┏━━
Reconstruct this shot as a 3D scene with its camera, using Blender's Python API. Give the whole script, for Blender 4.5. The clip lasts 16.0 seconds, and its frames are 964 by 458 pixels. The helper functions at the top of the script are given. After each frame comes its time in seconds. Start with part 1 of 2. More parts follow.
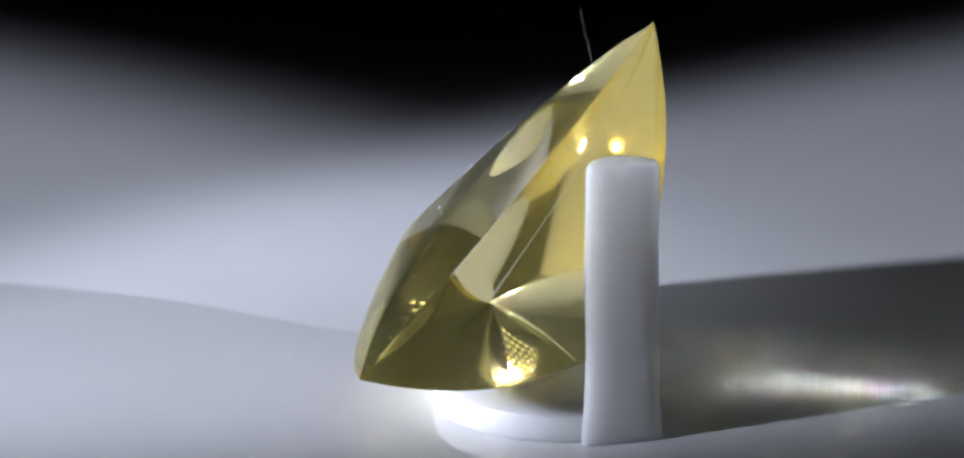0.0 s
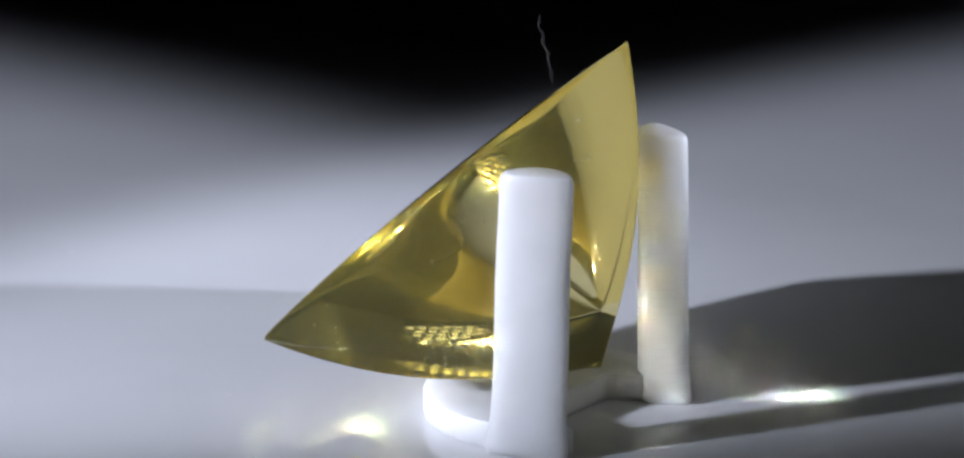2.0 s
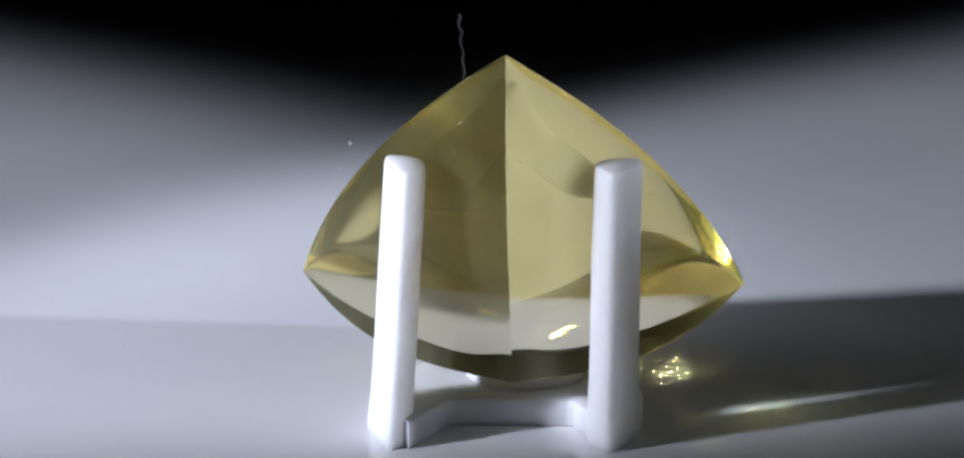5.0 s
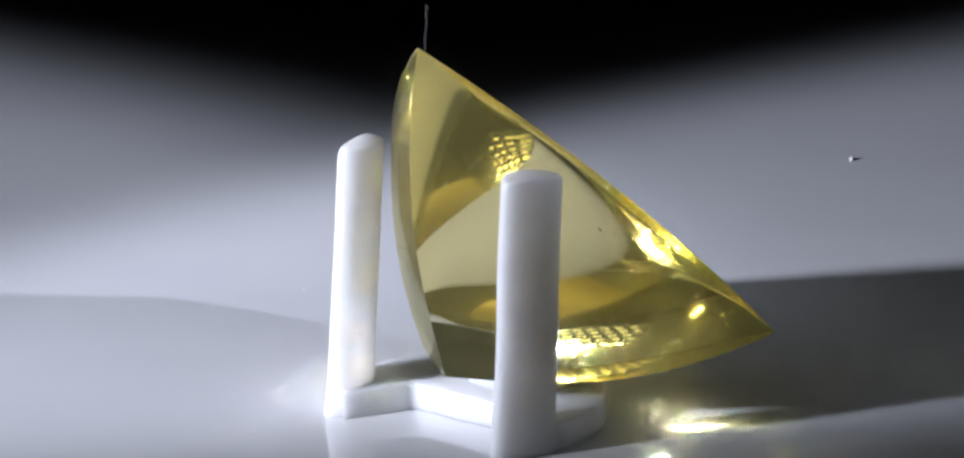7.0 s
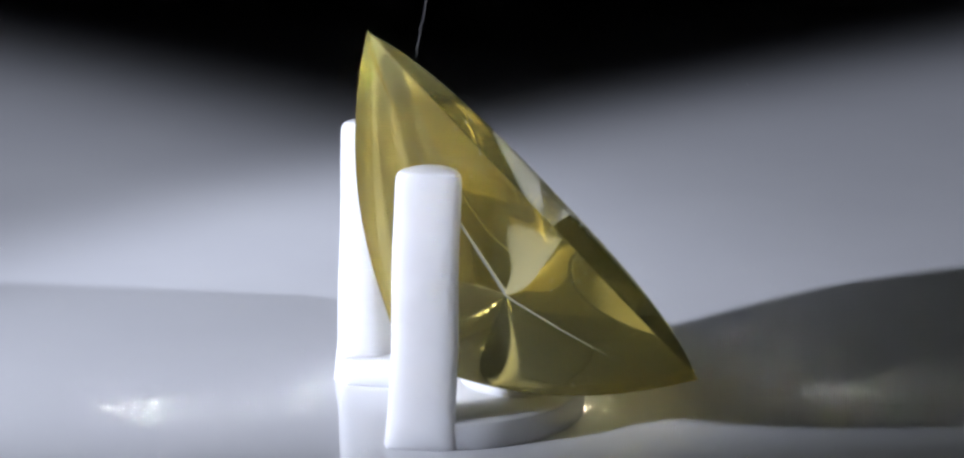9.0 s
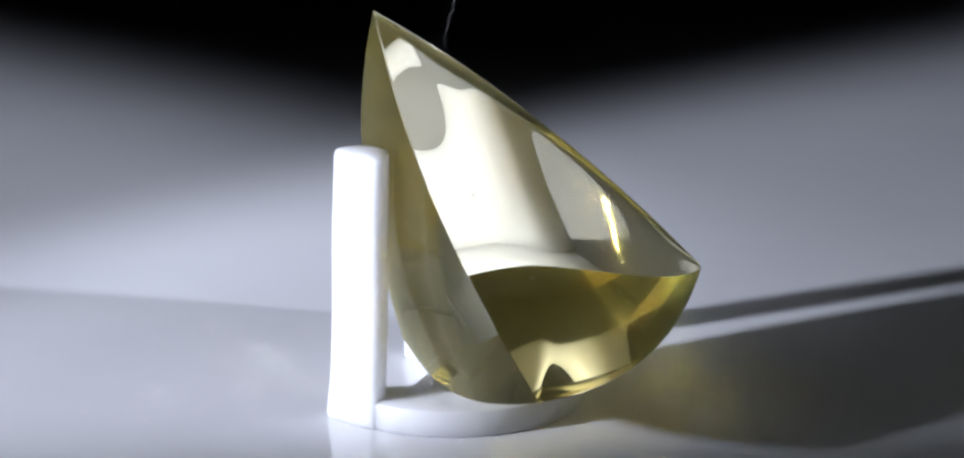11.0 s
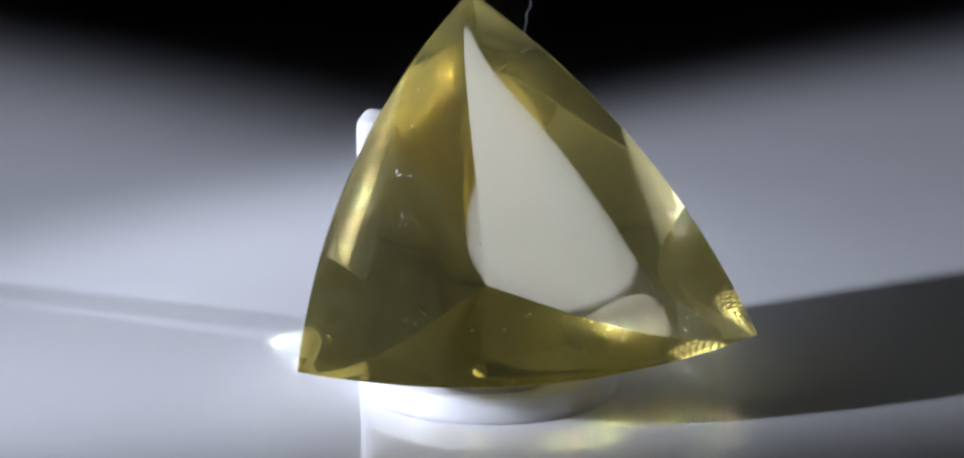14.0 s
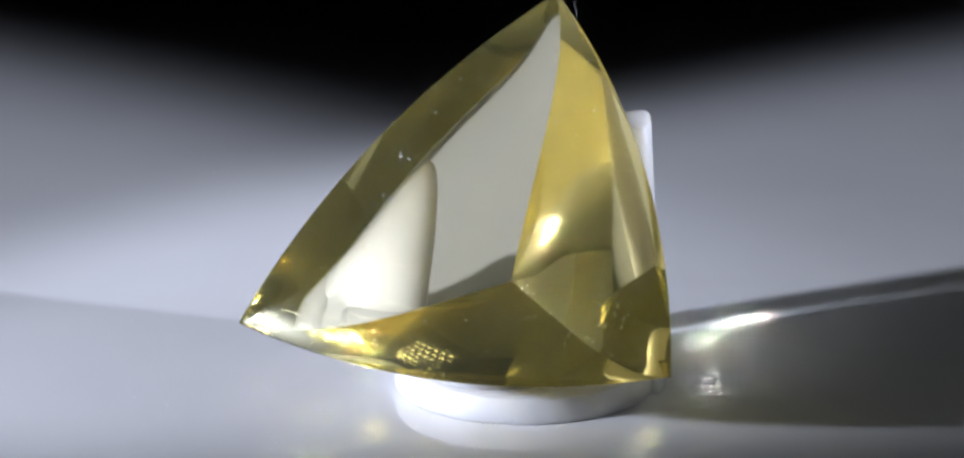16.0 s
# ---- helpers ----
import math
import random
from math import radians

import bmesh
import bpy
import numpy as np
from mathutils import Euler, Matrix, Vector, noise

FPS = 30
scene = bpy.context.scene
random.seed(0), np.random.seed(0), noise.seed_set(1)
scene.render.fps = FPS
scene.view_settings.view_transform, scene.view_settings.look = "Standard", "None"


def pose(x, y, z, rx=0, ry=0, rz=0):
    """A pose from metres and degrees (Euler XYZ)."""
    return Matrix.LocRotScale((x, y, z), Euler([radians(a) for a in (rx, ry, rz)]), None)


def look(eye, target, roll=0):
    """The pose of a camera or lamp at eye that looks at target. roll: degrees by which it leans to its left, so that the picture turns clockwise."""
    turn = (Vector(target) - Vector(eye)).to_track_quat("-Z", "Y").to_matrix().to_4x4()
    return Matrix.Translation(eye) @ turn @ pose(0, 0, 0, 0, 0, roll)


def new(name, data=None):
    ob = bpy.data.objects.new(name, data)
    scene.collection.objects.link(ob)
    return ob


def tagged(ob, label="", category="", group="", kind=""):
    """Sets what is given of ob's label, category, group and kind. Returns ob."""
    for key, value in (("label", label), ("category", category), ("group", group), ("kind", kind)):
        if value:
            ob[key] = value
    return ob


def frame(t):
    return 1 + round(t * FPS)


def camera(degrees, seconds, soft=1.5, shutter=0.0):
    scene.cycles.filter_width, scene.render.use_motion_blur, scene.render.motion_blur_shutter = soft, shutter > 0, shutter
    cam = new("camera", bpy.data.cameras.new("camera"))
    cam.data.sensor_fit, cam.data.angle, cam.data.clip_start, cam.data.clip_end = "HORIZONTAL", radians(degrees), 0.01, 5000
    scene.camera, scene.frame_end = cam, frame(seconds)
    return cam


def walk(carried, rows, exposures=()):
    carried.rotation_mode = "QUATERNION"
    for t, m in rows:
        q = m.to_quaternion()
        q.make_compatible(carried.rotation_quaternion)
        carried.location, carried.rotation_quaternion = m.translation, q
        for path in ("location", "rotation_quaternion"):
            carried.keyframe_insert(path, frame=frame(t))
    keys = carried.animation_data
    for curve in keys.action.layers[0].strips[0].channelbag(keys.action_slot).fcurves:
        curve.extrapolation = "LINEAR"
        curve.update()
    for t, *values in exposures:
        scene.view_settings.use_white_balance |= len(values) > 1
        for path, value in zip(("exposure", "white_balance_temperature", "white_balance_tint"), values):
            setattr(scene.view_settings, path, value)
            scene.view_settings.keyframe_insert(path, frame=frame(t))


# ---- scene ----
┗━━
(Stated problem) Repeat the lines of the listing above verbatim, beginning at its first line and ending at the line containing "scene.render.fps = FPS", which is included. Omit pictures.

(Response below)
Reconstruct this shot as a 3D scene with its camera, using Blender's Python API. Give the whole script, for Blender 4.5. The clip lasts 16.0 seconds, and its frames are 964 by 458 pixels. The helper functions at the top of the script are given. After each frame comes its time in seconds. Start with part 1 of 2. More parts follow.
0.0 s
2.0 s
5.0 s
7.0 s
9.0 s
11.0 s
14.0 s
16.0 s
# ---- helpers ----
import math
import random
from math import radians

import bmesh
import bpy
import numpy as np
from mathutils import Euler, Matrix, Vector, noise

FPS = 30
scene = bpy.context.scene
random.seed(0), np.random.seed(0), noise.seed_set(1)
scene.render.fps = FPS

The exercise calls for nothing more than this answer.